More on the church and the BNP

Talking of the odious Nick Griffin, as we were here and here, the excellent Ekklesia reckons that, whatever their views about the rights and wrongs of his appearance on Question Time last night, “church leaders will now have to think long and hard about some of the arguments they employ”.

“Last night,” writes Ekklesia co-director Jonathan Bartley, “the leader of BNP used the words ‘Christian country’ three times in setting out what he believed about what it means to be British – which many in the churches should find a little close for comfort.”

Many Christians don’t, of course, do themselves any favours when they espouse the Right. Your mainstream Christians – the likes of Jonathan Bartley – don’t, of course, but that leaves a lot who do. Their treatment of women and homosexuals marks them out as having some fascistic tendencies – and the redneck, brain-dead fundamentalists in the USA and to some extent over here just wouldn’t dare, I assume, to criticise the BNP for fear of being accused of having similar prejudices.

The Anglican Church is such a broad church that you can’t blame the BNP for trying to climb into bed with it. There’s plenty of room.


Stuart Hartill said...

I'd have to suggest that if the Anglicans seriously want to disassociate themselves from fascism they have to give up the 'right' for bishops to sit in the Lords. The idea that a bishop is a pre-ordained 'natural born leader' with some (presumably) divine right not to need to face the electorate is a wee bit too close to fascist thinking for my liking.
I also have a wider question, prompted by words like 'Christofascism' and 'Islamofascism' which I wish secularists would take up.
This is, is it possible for any 'brand' of fascism to develop without prior religious belief?
I'm quite serious here.

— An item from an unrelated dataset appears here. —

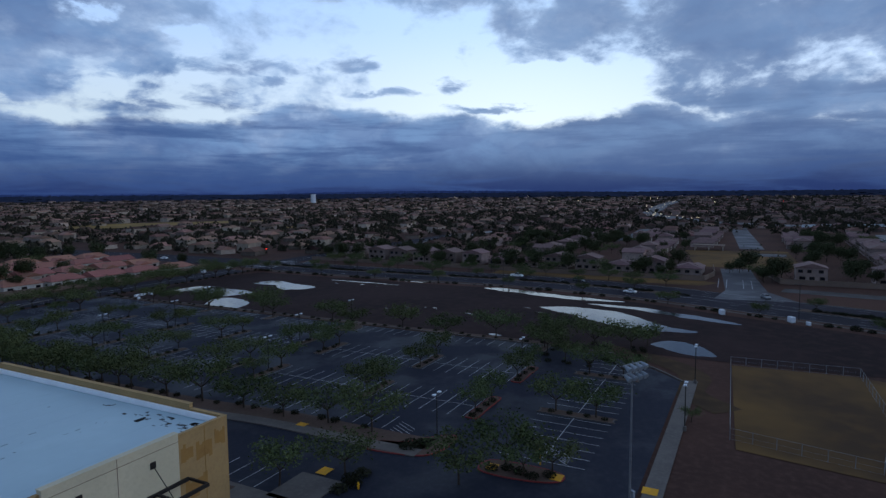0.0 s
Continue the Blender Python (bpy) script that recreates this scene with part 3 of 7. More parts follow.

I don't see, for example, how 1930's fascism could have happened without the prior 'doctrine' of antisemitism, which comes from Christianity. Certainly, for the time being, I'm going to see if, rather than accepting the simple term 'fascism' I can pinpoint the origin of the particular fascism I'm observing. Could be an interesting exercise, and I suspect I will find a particular religious origin in each case.

Andy Armitage said...

Sounds like the makings of a guest post on our blog there, Stuart. I'd be interested to know how you get on in your research.